1

I'm using the following snippet to catch all debts belonging to a customer belonged to an account number which is unique. However, I get duplicates of the account numbers even I have chosen it as the key. I'm too amazed.

var records      = myList;
var groupedList  = records?
                      .GroupBy(x => x.AccountNumber.Where(char.IsDigit).ToArray())
                      .Select(e => new {
                             AccountNumber = new string(e.Key), 
                             TotalDebt = e.Sum(x => x.TotalDebt)
                            }
                       );

q

  • 2
    It seems, that `ToArray()` creates a new instance every time, which is being threated as a separate key in `GroupBy` – Pavel Anikhouski Apr 20 '20 at 14:25
  • @PavelAnikhouski can you tell me how can I try without ToArray()? – Soner from The Ottoman Empire Apr 20 '20 at 14:29
  • you can use `AccountNumber` property itself, which is `string`, I suppose – Pavel Anikhouski Apr 20 '20 at 14:30
  • @PavelAnikhouski actually since it comes from a webservice, sometimes it has tailing or head non-digit characters. – Soner from The Ottoman Empire Apr 20 '20 at 14:31
  • 3
    Does this answer your question? [Linq - group by using the elements inside an array property](https://stackoverflow.com/questions/31724512/linq-group-by-using-the-elements-inside-an-array-property) – Drag and Drop Apr 20 '20 at 14:40
  • For explanation when group by on an array , it only compare the reference. We need a real comparaison . Either we specify a comparer or convert char array back to string `.GroupBy(x => new string(x.AccountNumber.Where(char.IsDigit).ToArray()))` – Drag and Drop Apr 20 '20 at 14:42
  • @PavelAnikhouski if you write it as an answer additional to how I can succeed in combining of the only digit characters as string, I will accept it sir. By the way, _which is being threated as a separate key in GroupBy_, could you tell me its reason? – Soner from The Ottoman Empire Apr 20 '20 at 14:45
  • @snr Look at the following code https://dotnetfiddle.net/syzxdJ. Both array has the same value but different variable means they are not equals as we compare the reference. To really compare the containt of the array we need something like `SequenceEqual` – Drag and Drop Apr 20 '20 at 14:46
  • @DragandDrop could you tell me its detailed and under the hood reason, please? I.e. reference type comparison. – Soner from The Ottoman Empire Apr 20 '20 at 14:48
  • @snr, for each records `x.AccountNumber.Where(char.IsDigit).ToArray()` will filter the AccountNumber and create a **new** char array. By default reference type are compare by reference (this should be in the language spec in the type section). Then the groupy by take all those different array and start the comparaison – Drag and Drop Apr 20 '20 at 14:55
  • https://learn.microsoft.com/en-us/dotnet/csharp/programming-guide/statements-expressions-operators/equality-comparisons – Drag and Drop Apr 20 '20 at 15:00
  • @DragandDrop You would need an `IEqualityComparer` to go with `SequenceEqual`. – RoadRunner Apr 20 '20 at 15:01
  • 1
    @RoadRunner, yes. We need one. That's why I choose that dupe target. It shows the implementation with a sequence equals. – Drag and Drop Apr 20 '20 at 15:02

1 Answers1

0

Apparently you expect your AccountNumbers to contain characters that are not digits, and you don't want to consider them. You want AccountNumbers that contain only digits.

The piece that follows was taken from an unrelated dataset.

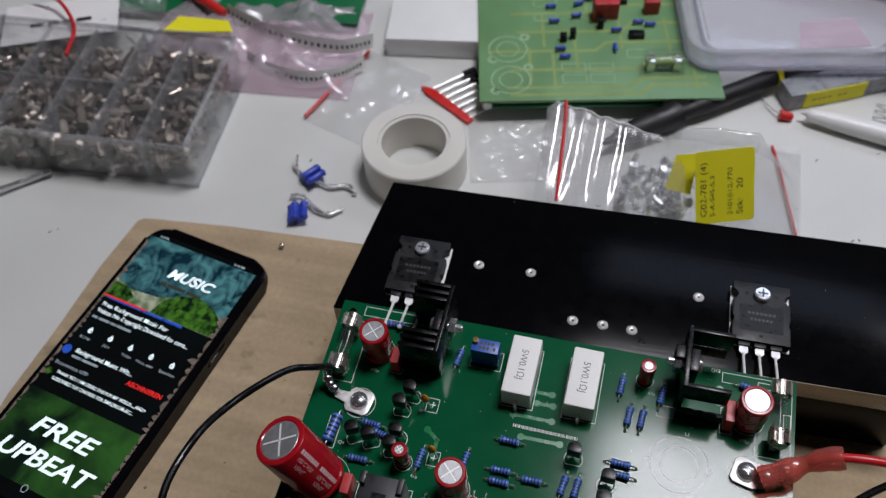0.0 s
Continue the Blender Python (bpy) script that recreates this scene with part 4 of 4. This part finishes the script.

To prevent to remove the digits more than once per AccountNumber, my advice would be to use an extra Select for this.

After removing the non-characters, consider to convert the AccountNumber to an int, this would speed up your processing considerably. If you don't want to convert it to int, remove the Parse part.

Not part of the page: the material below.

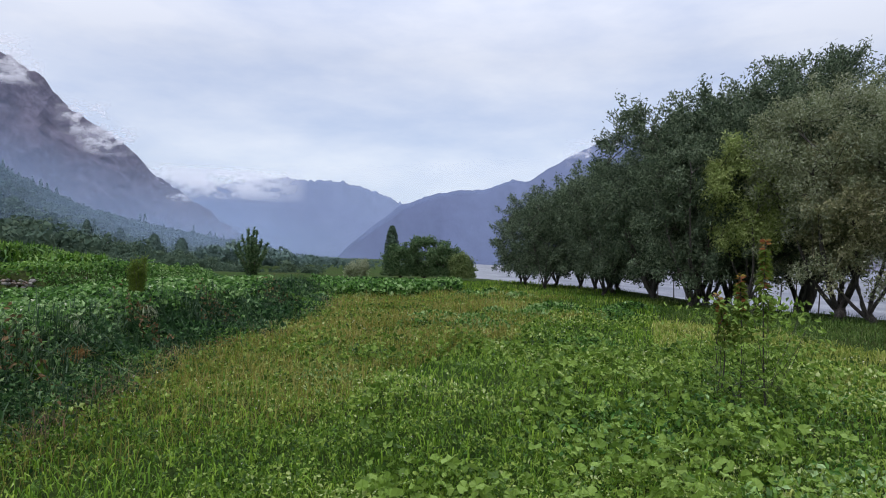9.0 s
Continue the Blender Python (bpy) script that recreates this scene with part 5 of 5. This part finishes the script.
# ---- the meadow ----
def meadow():
    rng = np.random.default_rng(71)

    def inside(x, y, edge=0.1):
        foot = 0.38 + 0.5 * patchy(x, y, 0.8, 41.0)
        return (y < edge_y(0, x) - edge - np.clip(foot, 0, 1)) & (bank_dist(x, y) < 0.3)

    def mound(x, y):
        """Height of the herb layer: uneven clumps half a metre across, with gaps between."""
        return 0.05 + 0.25 * np.clip(0.45 + 0.75 * patchy(x, y, 1.5, 33.0) + 0.5 * patchy(x, y, 3.6, 34.0), 0, 1)

    def turf(name, n, az0, az1, d0, d1, h, w, lean, mat, label, where=None, power=0.5, edge=0.1, droop=0.35):
        x, y = scatter(rng, n, az0, az1, d0, d1, power)
        k = inside(x, y, edge)
        if where is not None:
            k &= where(x, y)
        x, y = x[k], y[k]
        d = np.hypot(x, y)
        hh = h * rng.uniform(0.55, 1.35, len(x)) * (0.8 + 0.5 * (patchy(x, y, 0.45, 5.0) + 0.4))
        stuff(name, [blades(rng, on_ground(x, y), hh, w * np.clip(d / 7, 0.8, 2.2), lean, droop)], mat, label, "grass")

    turf("meadow_grass", 66000, -9, 152, 2.2, 30, 0.16, 0.0095, 1.0, GRASS, "lush green meadow grass",
         lambda x, y: (bank_dist(x, y) < -8.0 + 1.5 * patchy(x, y, 0.6, 8.0)) | (y > 2), droop=0.55)
    turf("meadow_grass", 18000, 48, 80, 16, 44, 0.20, 0.011, 0.5, GRASS, "green meadow grass towards the far edge", None, 1.0)
    turf("rusty_grass", 76000, 14, 76, 5, 28, 0.31, 0.0055, 0.9, GRASS_RUST, "reddish seeding grass along the bank",
         lambda x, y: (edge_y(0, x) - y < 1.7 + 0.40 * x + 3.4 * patchy(x, y, 0.4, 2.0)) & (rng.uniform(0, 1, len(x)) < np.clip((np.hypot(x, y) - 4) / 8, 0.15, 1)))
    turf("golden_grass", 48000, 80, 152, 6.0, 18, 0.15, 0.010, 0.9, GRASS_GOLD, "yellow-green grass strip before the willows",
         lambda x, y: (bank_dist(x, y) < -7.0 + 0.8 * patchy(x, y, 0.5, 4.0) + np.clip(y + 4, 0, 4) * 0.4) & (bank_dist(x, y) > -10.0 + 2.4 * patchy(x, y, 0.5, 3.0)))
    turf("tall_grass", 130000, 66, 152, 8, 40, 0.17, 0.0065, 1.2, GRASS_DARK, "tall dark grass under the willows",
         lambda x, y: bank_dist(x, y) > -7.6 + 0.7 * patchy(x, y, 0.6, 6.0) + np.clip(y + 4, 0, 8) * 0.4, 0.8)

    x, y = scatter(rng, 230000, 8, 152, 2.4, 26, 0.5)
    k = inside(x, y, 0.2) & (patchy(x, y, 0.35, 9.0) > rng.uniform(-0.5, 0.1, len(x))) & ((bank_dist(x, y) < -9.0) | ((y > 3) & (bank_dist(x, y) < -4.5)))
    x, y = x[k], y[k]
    p = on_ground(x, y)
    p[:, 2] += mound(x, y) * rng.uniform(0.35, 1.0, len(x)) ** 0.5
    s = 0.038 * rng.uniform(0.5, 1.6, len(x)) * np.clip(np.hypot(x, y) / 6, 0.8, 1.9)
    stuff("clover", [leaves(rng, p, rand_dirs(rng, len(x), 0.3), s, s * 0.7)], CLOVER, "small-leaved herbs in the meadow", "herbs")

    x, y = scatter(rng, 9000, 54, 110, 3.2, 12.5, 0.7)
    az = np.degrees(np.arctan2(x, y))
    k = inside(x, y, 1.2) & (patchy(x, y, 0.55, 12.0) + 0.25 - np.abs(az - 76) / 60 > rng.uniform(-0.25, 0.35, len(x))) & (mound(x, y) > 0.1)
    x, y = x[k], y[k]
    p = on_ground(x, y)
    p[:, 2] += mound(x, y) * rng.uniform(0.75, 1.15, len(x)) + 0.03
    nor = rand_dirs(rng, len(x), 1.5)
    stuff("mallow_plants", [round_leaves(rng, p, nor, 0.036 * rng.uniform(0.5, 1.7, len(x)), 5, 15, 0.32)], MALLOW, "broad round mallow leaves in the meadow", "plants")

    x, y = scatter(rng, 19000, 86, 152, 2.6, 10.4, 0.75)
    k = (patchy(x, y, 0.55, 14.0) + 0.15 * np.clip((np.degrees(np.arctan2(x, y)) - 108) / 12, -1, 1) > rng.uniform(-0.02, 0.3, len(x))) & (bank_dist(x, y) < -9.2)
    x, y = x[k], y[k]
    p = np.repeat(on_ground(x, y), 5, 0)
    p[:, :2] += rng.normal(size=(len(p), 2)) * 0.03
    p[:, 2] += rng.uniform(0.02, 0.16, len(p))
    stuff("fodder_grass", [arching_blades(rng, p, rng.uniform(0.11, 0.25, len(p)), 0.019)], SORGHUM, "broad-bladed dark green fodder grass", "crop")
    x, y = scatter(rng, 26000, 12, 152, 2.6, 15, 0.55)
    k = inside(x, y, 0.3) & (bank_dist(x, y) < -9.0)
    p = on_ground(x[k], y[k])
    p[:, 2] += rng.uniform(0.02, 0.14, len(p))
    stuff("meadow_grass", [arching_blades(rng, p, rng.uniform(0.08, 0.20, len(p)), 0.0105)], GRASS, "short arching blades of young meadow grass", "grass")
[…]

Another advice for this: Never let your LINQ statements return NULL. The result of your LINQ statements (as long as it returns IEnumerable<...>) represents a sequence of similar items. If there are no items in the sequence, return an empty sequence. This has the advantage that you don't have to check if the input is null.

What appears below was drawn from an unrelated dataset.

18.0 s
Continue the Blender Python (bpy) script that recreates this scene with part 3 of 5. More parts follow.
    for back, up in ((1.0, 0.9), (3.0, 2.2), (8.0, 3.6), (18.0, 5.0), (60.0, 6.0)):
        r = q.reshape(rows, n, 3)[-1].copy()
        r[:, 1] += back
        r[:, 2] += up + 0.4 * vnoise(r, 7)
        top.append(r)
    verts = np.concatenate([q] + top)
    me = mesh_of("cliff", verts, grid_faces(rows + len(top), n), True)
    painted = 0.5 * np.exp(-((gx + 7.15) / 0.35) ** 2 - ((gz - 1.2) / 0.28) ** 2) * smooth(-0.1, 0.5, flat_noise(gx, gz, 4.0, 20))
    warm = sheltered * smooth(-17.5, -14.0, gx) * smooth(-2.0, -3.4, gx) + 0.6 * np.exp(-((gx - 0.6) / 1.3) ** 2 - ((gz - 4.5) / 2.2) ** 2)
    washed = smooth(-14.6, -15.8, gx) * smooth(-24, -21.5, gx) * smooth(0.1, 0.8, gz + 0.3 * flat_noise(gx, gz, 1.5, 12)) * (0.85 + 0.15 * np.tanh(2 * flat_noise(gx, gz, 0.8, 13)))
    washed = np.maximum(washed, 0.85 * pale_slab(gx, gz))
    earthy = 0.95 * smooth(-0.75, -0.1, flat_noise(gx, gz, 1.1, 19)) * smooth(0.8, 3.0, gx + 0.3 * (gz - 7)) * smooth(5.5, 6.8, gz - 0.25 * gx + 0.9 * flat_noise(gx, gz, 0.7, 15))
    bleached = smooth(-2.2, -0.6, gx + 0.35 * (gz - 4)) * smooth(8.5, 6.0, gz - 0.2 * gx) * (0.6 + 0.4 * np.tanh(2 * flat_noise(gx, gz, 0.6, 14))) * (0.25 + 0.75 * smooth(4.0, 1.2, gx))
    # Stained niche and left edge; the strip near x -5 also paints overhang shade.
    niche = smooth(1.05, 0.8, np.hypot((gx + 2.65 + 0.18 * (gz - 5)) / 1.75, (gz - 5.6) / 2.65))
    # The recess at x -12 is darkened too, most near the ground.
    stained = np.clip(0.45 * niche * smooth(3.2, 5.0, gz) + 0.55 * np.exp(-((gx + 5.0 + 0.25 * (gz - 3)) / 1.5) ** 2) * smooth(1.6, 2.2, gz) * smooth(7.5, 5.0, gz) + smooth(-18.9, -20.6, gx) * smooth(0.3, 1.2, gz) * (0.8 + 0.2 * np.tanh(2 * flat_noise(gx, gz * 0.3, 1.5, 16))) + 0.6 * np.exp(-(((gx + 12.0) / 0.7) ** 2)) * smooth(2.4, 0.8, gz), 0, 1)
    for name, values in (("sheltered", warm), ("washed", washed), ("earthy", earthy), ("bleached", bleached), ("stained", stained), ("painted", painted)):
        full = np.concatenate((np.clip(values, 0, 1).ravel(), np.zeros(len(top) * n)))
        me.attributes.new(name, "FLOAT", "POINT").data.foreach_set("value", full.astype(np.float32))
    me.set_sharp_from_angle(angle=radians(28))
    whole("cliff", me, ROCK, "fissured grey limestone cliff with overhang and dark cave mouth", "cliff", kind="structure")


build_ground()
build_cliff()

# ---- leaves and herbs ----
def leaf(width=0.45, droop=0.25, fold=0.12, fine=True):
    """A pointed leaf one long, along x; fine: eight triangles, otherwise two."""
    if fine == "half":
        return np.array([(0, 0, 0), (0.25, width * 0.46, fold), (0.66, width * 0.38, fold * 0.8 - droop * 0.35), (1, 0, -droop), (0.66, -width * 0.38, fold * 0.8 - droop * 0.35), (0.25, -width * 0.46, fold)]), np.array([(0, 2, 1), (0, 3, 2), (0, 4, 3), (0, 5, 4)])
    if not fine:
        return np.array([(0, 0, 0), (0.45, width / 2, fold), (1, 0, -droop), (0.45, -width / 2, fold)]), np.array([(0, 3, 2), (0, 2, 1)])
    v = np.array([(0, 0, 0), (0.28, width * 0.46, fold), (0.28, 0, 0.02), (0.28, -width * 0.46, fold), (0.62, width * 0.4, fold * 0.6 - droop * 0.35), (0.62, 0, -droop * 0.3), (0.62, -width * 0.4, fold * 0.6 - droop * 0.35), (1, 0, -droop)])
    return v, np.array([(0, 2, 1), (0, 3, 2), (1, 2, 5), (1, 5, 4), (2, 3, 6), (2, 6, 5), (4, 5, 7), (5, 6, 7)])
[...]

List<MyRecord> myList = ...
var records = myList ?? Enumerable.Empty<MyRecord>();
ver groupedList  = records.Select(record => new
{
    // Remove the non-digits, and parse to Int32 or Int64
    // I'm certain that this parses, because it is digits only (or out-of-range?)
    AccountNumber = Int32.Parse(record.AccountNumber.Where(c => Char.IsDigit(c))),

    Debt = record.TotalDebt,  // are you sure this property is also called TotalDebt?
})

// Now the GroupBy is easy and efficient:
.GroupBy(record => record.AccountNumber,
(accountNumber, recordsWithThisAccountNumber) => new
{
    AccountNumber = accountNumber,
    TotalDebt = recordsWithThisAccountNumber.Sum()
});

Now you can be certain that groupedList is a non-null sequence. If myList was null, then groupedList is an empty sequence.

Harald Coppoolse
  • 28,834
  • 7
  • 67
  • 116